NMinimize[{dist2D[{9, 5}, bezF[t]], 0 <= t <= 1}, {{t, 0, 1}}]


I've tried wrapping bezF in various ways so that it always returns something valid. Here's a typical attempt:

bezF2[v_] := bezF[Max[0, Min[1, v]]];


If I use bezF2 instead of bezF in the call to NMinimize, it too fails with multiple errors. Writing bezF2 as a Module doesn't improve things.

I'm not sure exactly what's going wrong here, so I'm not sure how to fix it. Any guidance would be appreciated; the more concrete and practical the better. Thank you!

The reason you are having problems is that NMinimize (or FindMinimum for that matter) are Holding the argument of the function, so that you are not getting the evaluated value of bezF at whatever value of t inside the minimisation.

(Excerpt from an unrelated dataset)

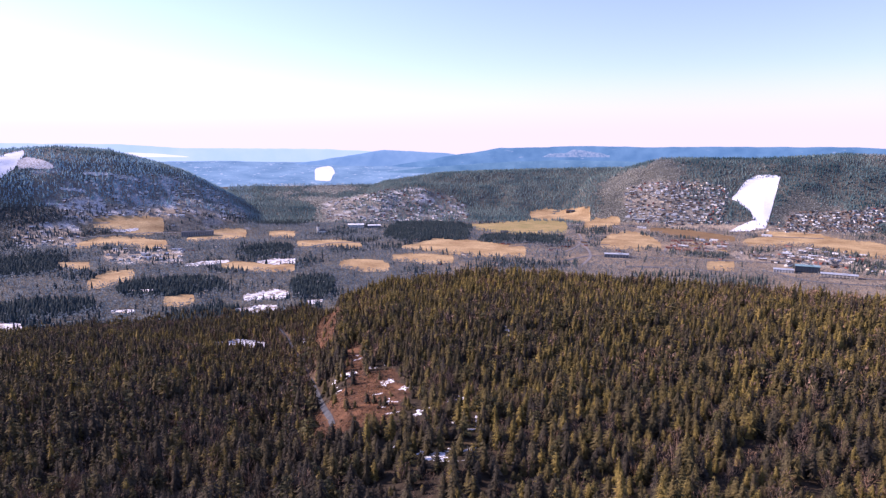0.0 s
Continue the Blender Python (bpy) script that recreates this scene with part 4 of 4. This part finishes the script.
def terrace(az, r, l, wall, roof):
    ob = tagged(new("terraced_house"), f"long {SAY[wall]} with {SAY[roof]}", "house", "long terraced houses in the valley")
    p = place(az, r)
    ob.matrix_basis = pose(p.x, p.y, p.z, 0, 0, az - 16 + 7 * math.sin(r))
    new("wall", gable_mesh("wall", l, 10, 5.0, 2.4, WALLS[wall])).parent = ob
    new("roof", roof_mesh("roof", l, 10, 5.0, 2.4, ROOFS[roof])).parent = ob
    for k in range(int(l // 12)):
        new("chimney", box_mesh("chimney", (1.0, 1.0, 2.2), CHIMNEY, (-l / 2 + 6 + 12 * k, 1.0, 6.6))).parent = ob
        new("door", box_mesh("door", (1.2, 0.2, 2.1), GLASS, (-l / 2 + 4 + 12 * k, -5.05, 0))).parent = ob
        new("window", box_mesh("window", (3.2, 0.2, 1.4), GLASS, (-l / 2 + 8 + 12 * k, -5.05, 1.6))).parent = ob


for t in TERRACES:
    terrace(*t)
spots = [(place(t[0], t[1]), t[2] * 0.5 + 11) for t in TERRACES]
g = random.Random(5)
house_rng = np.random.default_rng(5)
ALL_HOUSES = []
for where, a0, a1, r00, r01, r10, r11, n, kind in QUARTERS:
    turn0 = g.uniform(0, 180)
    u_, w_ = house_rng.random(n * 12), house_rng.random(n * 12)
    az_ = a0 + (a1 - a0) * u_
    r_ = (r00 + (r10 - r00) * u_) * (1 - w_) + (r01 + (r11 - r01) * u_) * w_
    # streets that follow the slope
    bow = 30 * np.sin(az_ * 0.9 + turn0) + 14 * np.sin(az_ * 2.3)
    r_ = np.where(r_ > 2450, 31 * np.round((r_ + bow) / 31) - bow + house_rng.uniform(-12, 12, len(r_)), r_)
    fits = ~in_strips(az_, r_) & (in_quarters(az_, r_) | (kind == "farm"))
    az_, r_ = az_[fits], r_[fits]
    x_, y_, z_ = -np.sin(np.radians(az_)) * r_, np.cos(np.radians(az_)) * r_, ground_z(az_, r_)
    open_spot = np.ones(len(x_), bool)
    for q, wide in spots:
        open_spot &= np.hypot(x_ - q.x, y_ - q.y) > wide
    made = 0
    for k in range(len(x_)):
        if not open_spot[k] or made == n:
            continue
        made += 1
        open_spot &= np.hypot(x_ - x_[k], y_ - y_[k]) > 10.5
        wall, roof = g.choice(PALETTES[kind])
        street = turn0 + 40 * math.sin(x_[k] / 90) + 40 * math.sin(y_[k] / 120)
        size = g.choice((0, 1, 2, 0, 1, 2, 3) if r_[k] > 2450 else (0, 1, 1, 2, 3, 3, 4))
        turn = az_[k] - 24 + 16 * math.sin(street / 30) + g.choice((0, 0, 90)) + g.uniform(-22, 22)
        ALL_HOUSES.append((r_[k], where, wall, roof, size, (x_[k], y_[k], z_[k]), turn))
ALL_HOUSES.sort(key=lambda h: h[0])
for _, where, *spec in ALL_HOUSES[:295]:
    house(*spec, where)
for quarter_name in dict.fromkeys(h[1] for h in ALL_HOUSES[295:]):
    far_houses(quarter_name, [h[2:] for h in ALL_HOUSES[295:] if h[1] == quarter_name])


def hall(name, label, category, az, r, l, d, h, wall, roof, turn=0.0, bays=0, trim=None):
    """A long flat-roofed building with a parapet and a band of windows."""
    ob = tagged(new(name), label, category)
    p = place(az, r)
    ob.matrix_basis = pose(p.x, p.y, p.z, 0, 0, az + turn)
    new("wall", box_mesh("wall", (l, d, h + 3), wall, (0, 0, -3))).parent = ob
    new("roof", box_mesh("roof", (l + 1.2, d + 1.2, 0.7), roof, (0, 0, h))).parent = ob
    new("roof_plant", box_mesh("roof_plant", (l * 0.16, d * 0.3, 1.8), roof, (l * 0.15, 0, h + 0.7))).parent = ob
    for k in range(bays):
        w = l / bays
        for lev in range(max(1, int(h // 3.4))):
            new("window", box_mesh("window", (w * 0.62, 0.3, 1.5), GLASS, (-l / 2 + w * (k + 0.5), -d / 2 - 0.05, 1.2 + lev * 3.2))).parent = ob
    return ob


SNOWY_ROOF = plain_material("snow_covered_roof", (0.80, 0.81, 0.83), 0.7, 0.05)
hall("office_block", "dark blue glass office block beside the railway", "office building", -19.97, 1765, 52, 26, 15, plain_material("blue_glass_wall", (0.035, 0.06, 0.09), 0.15, 0.2, 0.6), plain_material("sea_green_roof", (0.20, 0.34, 0.36), 0.5), bays=9)
hall("warehouse", "long low white warehouse beside the office block", "warehouse", -18.35, 1738, 44, 24, 7, WALLS["white"], ROOFS["pale"], bays=7)
hall("warehouse", "long low pale warehouse on the railway side", "warehouse", -22.1, 1722, 74, 24, 7, WALLS["cream"], ROOFS["pale"], bays=10)
hall("factory_hall", "white factory hall among the valley trees", "factory", 17.2, 2540, 62, 40, 12, WALLS["white"], SNOWY_ROOF, bays=8)
hall("factory_hall", "pale grey factory hall beside a white one", "factory", 15.6, 2535, 50, 34, 9, WALLS["grey"], SNOWY_ROOF, bays=7)
hall("apartment_block", "grey terraced apartment block in the valley", "apartment building", 30.3, 2392, 105, 24, 16, WALLS["grey"], ROOFS["slate"], bays=14)
hall("school_hall", "long hall with a bright orange-red roof", "hall", -33.7, 2214, 62, 26, 7, WALLS["red"], ROOFS["tile"], bays=8)
hall("sports_hall", "grey sports hall at the foot of the houses", "hall", -7.3, 2770, 40, 24, 8, WALLS["grey"], ROOFS["pale"], bays=6)
hall("factory_hall", "long grey hall with a pale roof by the railway", "factory", -5.48, 1826, 64, 26, 9, WALLS["grey"], ROOFS["pale"], bays=8)
hall("school_hall", "low grey school hall among the village houses", "hall", -36.75, 2238, 52, 24, 6, WALLS["grey"], ROOFS["pale"], bays=7)
hall("lift_house", "small brown lift house on top of the ski run", "lift house", -17.95, 3198, 14, 9, 6, WALLS["brown"], ROOFS["slate"], bays=3)


def barn(az, r, l, d, h, turn, label):
    ob = tagged(new("barn"), label, "barn")
    p = place(az, r)
    ob.matrix_basis = pose(p.x, p.y, p.z, 0, 0, turn)
    new("wall", gable_mesh("wall", l, d, h, 4.5, WALLS["brown"])).parent = ob
    new("roof", roof_mesh("roof", l, d, h, 4.5, ROOFS["slate"])).parent = ob
    new("door", box_mesh("door", (4.5, 0.3, 4.0), WALLS["white"], (0, -d / 2 - 0.1, 0))).parent = ob


barn(-1.5, 2972, 38, 16, 7, 8, "large dark barn on the edge of the meadow")
barn(4.15, 2334, 26, 12, 5, 10, "low farm barn beside the meadow road")

church = tagged(new("church"), "white country church with a dark pointed spire", "church")
p = place(20.14, 2380)
church.matrix_basis = pose(p.x, p.y, p.z, 0, 0, 30)
new("nave", gable_mesh("nave", 24, 11, 7, 5, WALLS["white"])).parent = church
new("roof", roof_mesh("roof", 24, 11, 7, 5, ROOFS["slate"])).parent = church
new("tower", box_mesh("tower", (8, 8, 23), WALLS["white"], (-14, 0, -1))).parent = church
mesh_object("spire", [(-18.4, -4.4, 22), (-9.6, -4.4, 22), (-9.6, 4.4, 22), (-18.4, 4.4, 22), (-14, 0, 38)], [(0, 1, 4), (1, 2, 4), (2, 3, 4), (3, 0, 4), (0, 3, 2, 1)], ROOFS["slate"], church)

The Trace output from FindMinimum shows what it going on. (The output from NMinimize shows the same issue but it's longer and messier.) For simplicity in the Trace I changed your distance function to the equivalant:

dist2D[p_, q_] := Sqrt[Total[(p - q)^2]];


So we have:

FindMinimum[{dist2D[{9, 5}, bezF[t]], 0 <= t <= 1}, {t, 0.45}] // Trace

{FindMinimum[{dist2D[{9,5},bezF[t]],0<=t<=1},{t,0.45}],
{{{{bezF,BezierFunction[{{0.,1.}},<>]},BezierFunction[{{0.,1.}},<>][t]},
dist2D[{9,5},BezierFunction[{{0.,1.}},<>][t]],
Sqrt[Total[({9,5}-BezierFunction[{{0.,1.}},<>][t])^2]],
{{{{9,5}-BezierFunction[{{0.,1.}},<>][t],
{9-BezierFunction[{{0.,1.}},<>][t],5-BezierFunction[{{0.,1.}},<>][t]}},
{9-BezierFunction[{{0.,1.}},<>][t],5-BezierFunction[{{0.,1.}},<>][t]}^2,
{(9-BezierFunction[{{0.,1.}},<>][t])^2,(5-BezierFunction[{{0.,1.}},<>][t])^2}},
Total[{(9-BezierFunction[{{0.,1.}},<>][t])^2,(5-BezierFunction[{{0.,1.}},<>][t])^2}],
(5-BezierFunction[{{0.,1.}},<>][t])^2+(9-BezierFunction[{{0.,1.}},<>][t])^2},
\[Sqrt]((5-BezierFunction[{{0.,1.}},<>][t])^2+(9-BezierFunction[{{0.,1.}},<>][t])^2),
\[Sqrt]((5-BezierFunction[{{0.,1.}},<>][t])^2+(9-BezierFunction[{{0.,1.}},<>][t])^2)},
{\[Sqrt]((5-BezierFunction[{{0.,1.}},<>][t])^2+(9-BezierFunction[{{0.,1.}},<>][t])^2),0<=t<=1}},
{{t}=.,{t=.},{t=.,Null},{Null}},{{t}=.,{t=.},{t=.,Null},{Null}},
FindMinimum[{dist2D[{9,5},bezF[t]],0<=t<=1},{t,0.45}]}


The distance function is evaluating before the BezierFunction is, and you are ending up with a vector {9, 5} being subtracted from a single BezierFunction expression, which then evaluates to a vector, so you are ending up with a matrix, which then ends up as a vector when you use Total or Plus on it.

So what you really want is the distance between the first element of the point vector {9,5}, and the first element that eventually comes out of the Bezier function, and then the distance between the two second elements, and sum that. That's like the diagonal elements of a matrix, so perhaps you want the matrix trace, Tr.

dist2Da[p_, q_] := Sqrt@Tr[Total[(p - q)^2]];

FindMinimum[{dist2Da[{9, 5}, bezF[t]]}, {t, 0.2}]


{18.2237, {t -> 0.425675}}

This looks like the wrong value for the distance but the right position of the minimum given this plot.

ListLinePlot[Table[{t, dist2D[{9, 5}, bezF[t]]}, {t, 0, 0.99, 0.01}]] You might be able to get FindMinimum to work without Tr (and possibly the wrong distance measure) using one of the tricks to inject evaluated expressions into Held expressions but so far I have not managed to get this to work.